The race issue is tough. I admit, that's the one I keep bumping up against. Millions will vote against Obama on that matter alone. But they weren't likely Dem voters anyway. It comes down to the closet racists, then. A recommended diary today asks whether Obama is "Black enough" but I think he threads the needle on this like it's nobody's business. The mobilization we will see in the African-American community will dwarf anything we've ever seen before. Besides, Obama is so urbane, so witty, so articulate that he just has a way of making "race" disappear, the way we all want it to be in public discourse. On another racial note, Hispanics, already leaning strong toward Democrats, are a separte question. Will Hispanics be motivated to vote for Obama because he is, like them, a racial minority? I don't know. I invite comment on this issue.
So what's remaining to stop Obama? The religious right is out there to oppose any Democratic candidate. But look at this past electionary fizzle. They did not materialize. The clout is waning. Their pinnacle was mobilizing an idiotic Congress and Presidnet on the Teri Schiavo matter--a pyrrhic victory if ever there was one. And neutralizing this obstacle, for all you who criticized him, is exactly what Obama was thinking about when he addressed Evangelicals in Orange County. Obams is not "courting" the religious right; he's sowing doubt. What do you think the Republicans have done for years to key elements of the old FDR coalition? Exactly this. A Democrat doesn't need to "win over" the religious right, just blunt it as a political weapon, and a great way to do that is to co-opt just enough of them. Watch for this strategy to unfold over 2007 and 2008 and drive McCain batshit crazy, or crazier.
Kos has already analyzed the primaries, finding the nomination (at this VERY EARLY STAGE) to be Barack's to lose. I don't disagree; if he has the funding, the nomination is indeed Obama's to lose. I don't see Al Gore running, I just don't. And an early Obama announcement could force Clinton to think about whether she wants to do this. I see her as a fantastic SCOTUS nominee and I hope she does, too, coming from a state where the Democratic Governor Eliot Spitzer would appoint another Democrat. I would welcome Associate Supreme Court Justice Hilary Clinton with an open heart and open arms--the first step in re-taking the Court away from extremists.
The electoral breakdown is just as friendly. Give Obama all the Gore/Kerry states, easy. Obama (or any Democrat) wins if you toss in Florida--something that might be possible this time around. Instead, why not throw in Ohio, which is even more likely since we're talking about a Midwesterner in Obama and a state with a Democratic renaissance. Plus there will be "surprise" states in play, maybe from among Arkansas, Colorado, Virginia, or Kentucky. Remember, there is no GOP candidate out of Texas, not that Obama will win Texas, but he will make the Republicans defend. We saw what happened in November when they had to squander resources (so long, Sen. Chaffee), and I don't think the Democratic wave is over; a host of Congressional hearings will see to that. Other states of note that could help tip it for Obama are Arizona and New Mexico. Hell, he's frikkin' Hawaiian by birth so this state with a Republican governor will in all liklihood try to lay claim to the First Hawaiian President.
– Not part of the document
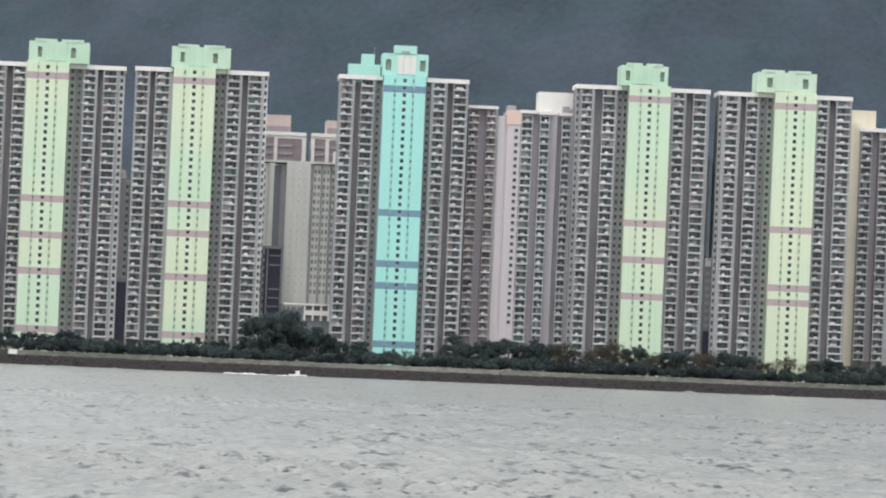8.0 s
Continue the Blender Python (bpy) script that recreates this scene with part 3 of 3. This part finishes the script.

I hope, dear reader, that you understand in writing this diary, I am not making a case for Barack Obama. I am trying to make the case against him. And I am coming up short.
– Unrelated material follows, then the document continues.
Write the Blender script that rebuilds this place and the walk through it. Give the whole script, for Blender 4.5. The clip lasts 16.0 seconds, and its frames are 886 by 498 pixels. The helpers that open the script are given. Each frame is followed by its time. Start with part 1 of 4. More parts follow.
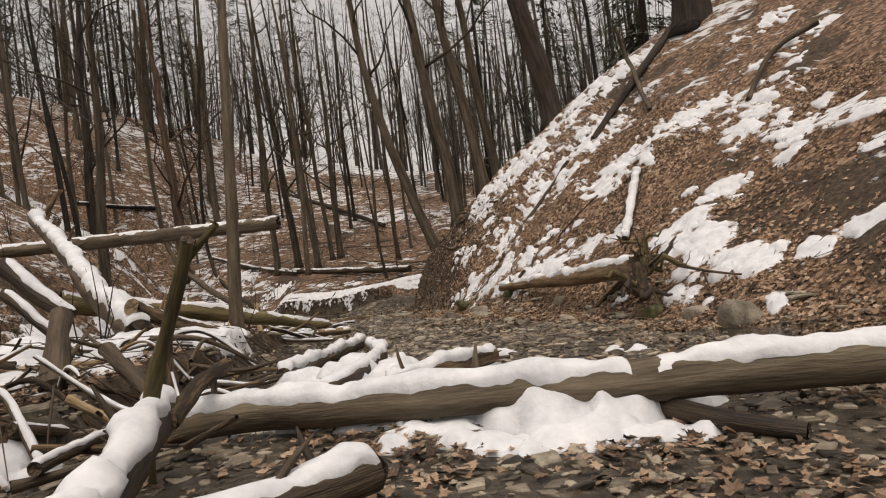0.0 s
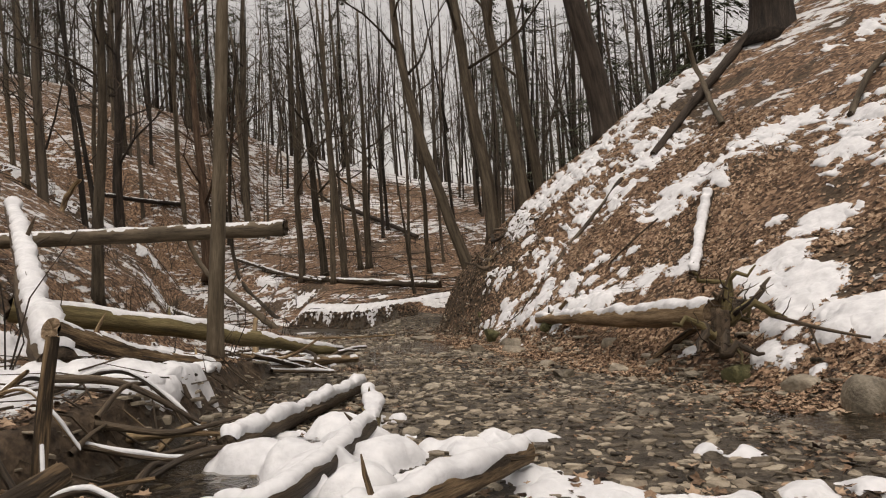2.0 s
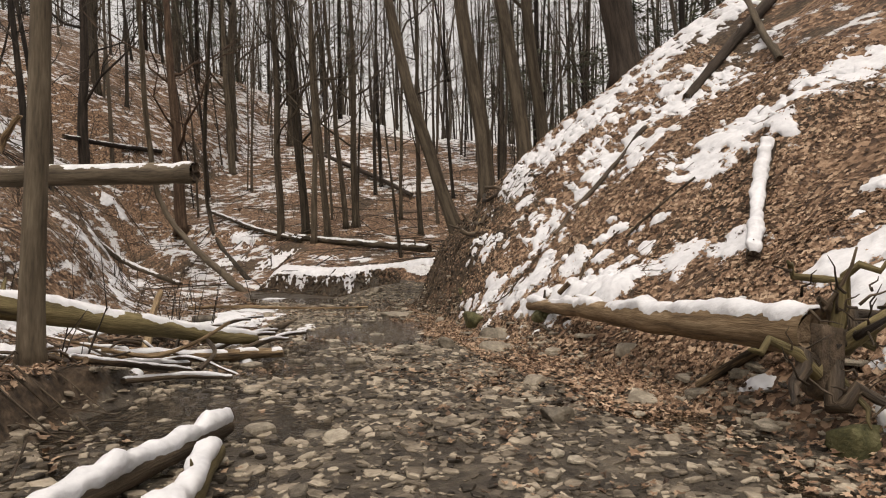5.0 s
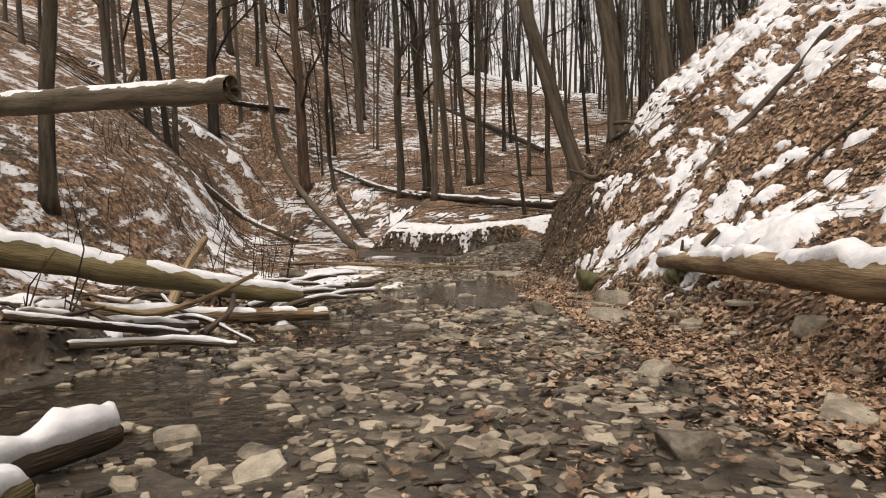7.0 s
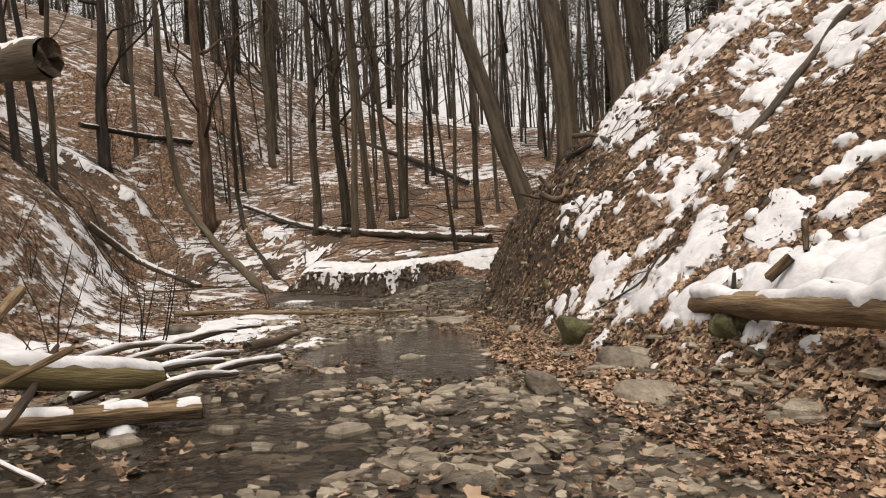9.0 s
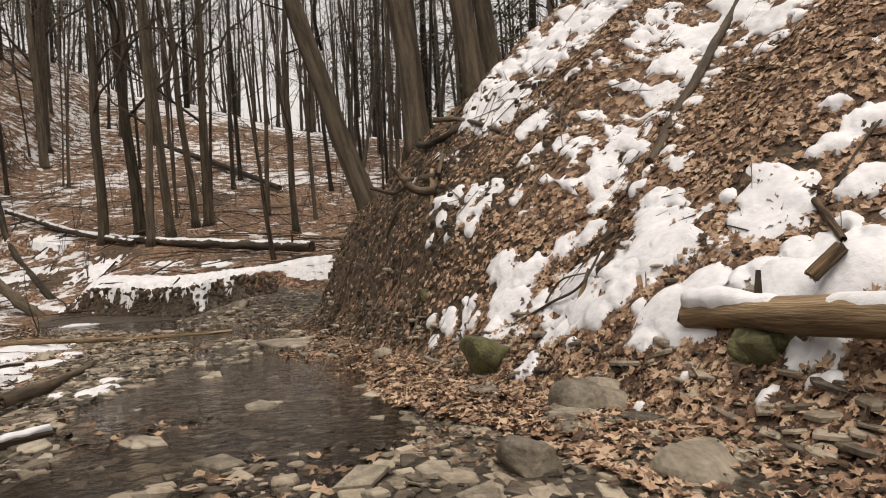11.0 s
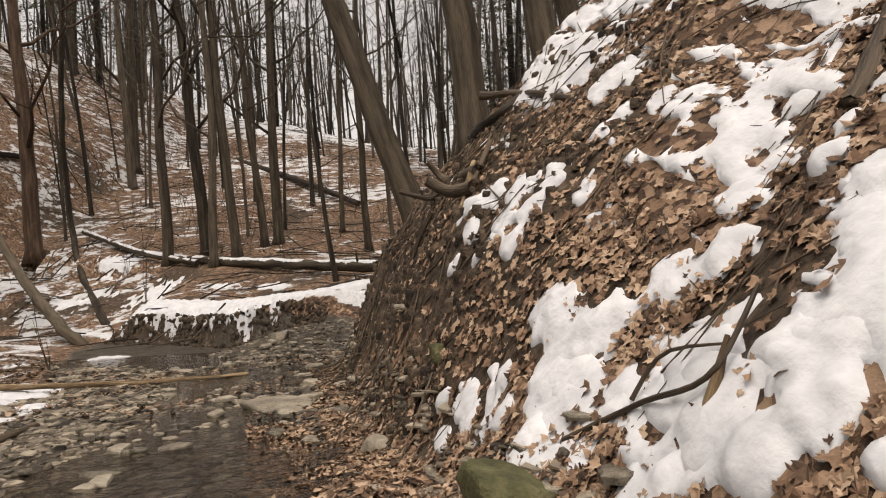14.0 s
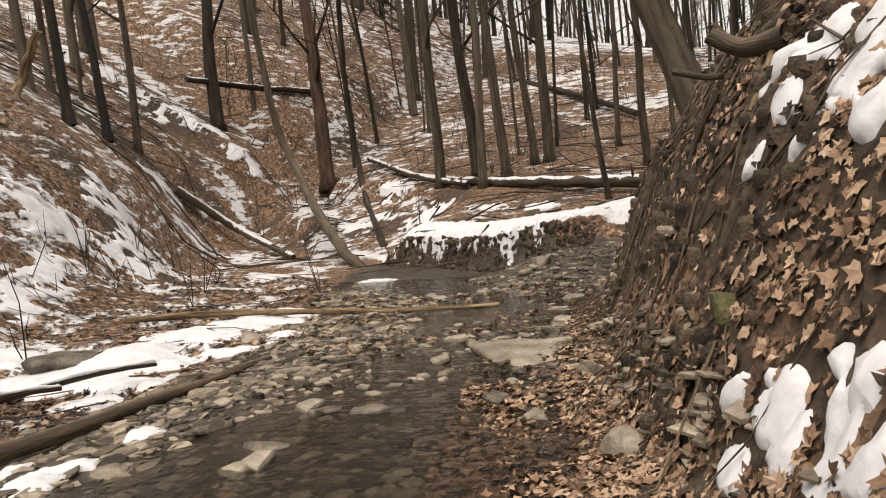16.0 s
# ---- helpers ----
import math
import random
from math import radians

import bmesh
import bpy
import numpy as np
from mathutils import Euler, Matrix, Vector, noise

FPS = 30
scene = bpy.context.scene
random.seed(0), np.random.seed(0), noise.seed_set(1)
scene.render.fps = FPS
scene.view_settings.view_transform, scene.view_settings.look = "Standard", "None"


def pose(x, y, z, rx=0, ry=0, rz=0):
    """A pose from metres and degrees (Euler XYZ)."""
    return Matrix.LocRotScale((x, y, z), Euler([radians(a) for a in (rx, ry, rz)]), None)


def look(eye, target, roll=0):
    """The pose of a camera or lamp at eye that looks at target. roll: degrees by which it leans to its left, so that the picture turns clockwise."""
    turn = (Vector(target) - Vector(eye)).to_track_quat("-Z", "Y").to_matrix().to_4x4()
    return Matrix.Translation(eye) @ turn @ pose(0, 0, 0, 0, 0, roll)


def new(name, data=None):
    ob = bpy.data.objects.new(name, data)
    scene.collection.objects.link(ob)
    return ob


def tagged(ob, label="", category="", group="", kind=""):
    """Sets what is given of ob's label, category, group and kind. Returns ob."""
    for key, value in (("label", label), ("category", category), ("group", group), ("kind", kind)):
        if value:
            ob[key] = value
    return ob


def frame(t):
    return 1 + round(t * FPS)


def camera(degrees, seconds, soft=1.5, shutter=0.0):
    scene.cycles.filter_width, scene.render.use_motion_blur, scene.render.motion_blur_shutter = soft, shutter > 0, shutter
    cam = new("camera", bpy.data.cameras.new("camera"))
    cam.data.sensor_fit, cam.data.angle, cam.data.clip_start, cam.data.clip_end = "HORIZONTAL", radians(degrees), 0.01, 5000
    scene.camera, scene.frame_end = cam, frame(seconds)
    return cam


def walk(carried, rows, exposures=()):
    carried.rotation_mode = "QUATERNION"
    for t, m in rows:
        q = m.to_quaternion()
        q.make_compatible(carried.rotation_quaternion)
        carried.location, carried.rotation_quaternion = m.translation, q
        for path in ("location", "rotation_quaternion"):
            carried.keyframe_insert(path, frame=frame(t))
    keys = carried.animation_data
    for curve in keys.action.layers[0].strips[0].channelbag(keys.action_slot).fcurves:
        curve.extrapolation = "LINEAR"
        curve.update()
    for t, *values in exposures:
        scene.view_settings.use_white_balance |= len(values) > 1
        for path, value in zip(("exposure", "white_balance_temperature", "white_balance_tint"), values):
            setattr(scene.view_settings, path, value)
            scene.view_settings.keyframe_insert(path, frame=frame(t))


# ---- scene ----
cam = camera(63.9, 16.0, soft=1.1)
PATH = [
    (0, (-1.744, -0.346, 1.287), (-1.615, 1.65, 1.274), -6.1),
    (0.5, (-1.632, 0.257, 1.29), (-1.402, 2.244, 1.286), -4.2),
    (1, (-1.592, 1.021, 1.34), (-1.599, 3.021, 1.345), -3.0),
    (1.5, (-1.534, 1.587, 1.362), (-1.423, 3.584, 1.333), -5.8),
    (2, (-1.444, 2.157, 1.421), (-1.414, 4.156, 1.452), -2.5),
    (2.5, (-1.206, 2.773, 1.408), (-1.095, 4.768, 1.487), -0.6),
    (3, (-0.953, 3.513, 1.391), (-0.719, 5.499, 1.417), -1.3),
    (3.5, (-0.867, 4.227, 1.49), (-0.695, 6.219, 1.527), -0.7),
    (3.7, (-0.824, 4.541, 1.513), (-0.739, 6.539, 1.503), -2.0),
    (5.8, (-0.422, 7.225, 1.279), (-0.518, 9.217, 1.127), 1.9),
    (6, (-0.267, 7.609, 1.199), (-0.466, 9.59, 1.004), 0.5),
    (6.5, (-0.172, 8.174, 1.063), (-0.417, 10.154, 0.92), -2.0),
    (7, (-0.157, 8.848, 0.956), (-0.534, 10.805, 0.783), -0.8),
    (7.5, (-0.221, 9.649, 0.915), (-0.834, 11.552, 0.874), -2.6),
    (8, (-0.298, 10.402, 0.865), (-1.001, 12.273, 0.799), 0.0),
    (8.5, (-0.462, 11.063, 0.806), (-0.826, 13.027, 0.716), -2.3),
    (8.7, (-0.648, 11.346, 0.793), (-0.904, 13.328, 0.721), -2.1),
    (10.8, (-1.567, 13.912, 0.589), (-1.278, 15.89, 0.516), -2.7),
    (11, (-1.595, 14.103, 0.596), (-1.198, 16.063, 0.538), -2.1),
    (11.5, (-1.59, 14.53, 0.619), (-0.817, 16.375, 0.631), -2.0),
    (12, (-1.43, 15.128, 0.579), (-0.54, 16.918, 0.626), -4.3),
    (12.5, (-1.241, 15.685, 0.593), (-0.367, 17.484, 0.615), -1.0),
    (13, (-1.023, 16.29, 0.613), (-0.548, 18.233, 0.609), -1.1),
    (13.5, (-0.839, 16.736, 0.638), (-0.574, 18.719, 0.627), -1.3),
    (14, (-0.421, 17.124, 0.58), (-0.3, 19.12, 0.58), -2.7),
    (14.5, (-0.309, 17.596, 0.604), (-0.523, 19.583, 0.518), -2.7),
    (15, (-0.233, 18.207, 0.52), (-0.723, 20.143, 0.406), -4.2),
    (15.5, (-0.279, 18.652, 0.522), (-0.924, 20.54, 0.379), -3.9),
    (16, (-0.298, 19.036, 0.451), (-0.961, 20.915, 0.279), -5.0),
]
walk(cam, [(t, look(eye, target, roll)) for t, eye, target, roll in PATH], exposures=[(0, 0.29, 7450, 14), (3.7, 0.31, 7450, 14), (6, 0.66, 7450, 14), (8.7, 0.66, 7450, 14), (11, 0.58, 7450, 14), (12.5, 0.48, 7450, 14), (14.5, 0.64, 7450, 14), (16, 0.8, 7450, 14)])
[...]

The final thing I have to say is this: So much of a presidential election is about personal appeal. Yes, it is a popularity contest--the most important one on the planet. Anyone who has seen the man on TV knows he exudes raw charisma, almost in pulsating waves. I saw David Gergen and Pat Buchanan debating this on Hardball recently. Gergen is slowing swining behind Obama and even Buchanan could not knock down the personality factor. Both compared him not to John F. Kennedy but to Bobby Kennedy. I remember JFK and RFK and agree wholeheartedly, and like him or leave him, David Gergen is the closest thing this country has to political zenmaster. He has a perspective that sees beyond parties, beyond individuals, and into trendlines like tectonic plates.
Returning from business in Washington DC earlier this year on a connecting flight through Chicago, as I was assuming my seat in coach, I glanced up and there he was: Barack Obama. Flying coach back to Chicago. Everyone wanted to be by him, see him, shake his hand, talk to him. He could have been George Clooney, or Paul McCartney, in another age, Elvis, Sinatra, or any number of other world-class, generations-transcending celebrities (not that they'd be brilliant enough to fly coach). The attendants had to clear the aisles so we could take off. If there was ever a better microcosm of the likely-to-vote electorate than a Washington-to-Chicago flight, you need to tell me what it is.
Barockstar Obamapalooza. Whether you think he's right for it or wrong for it, the stars don't form an exploatory committee before they align. And candidates don't run when they know they can win, they run when they think they have their best chance.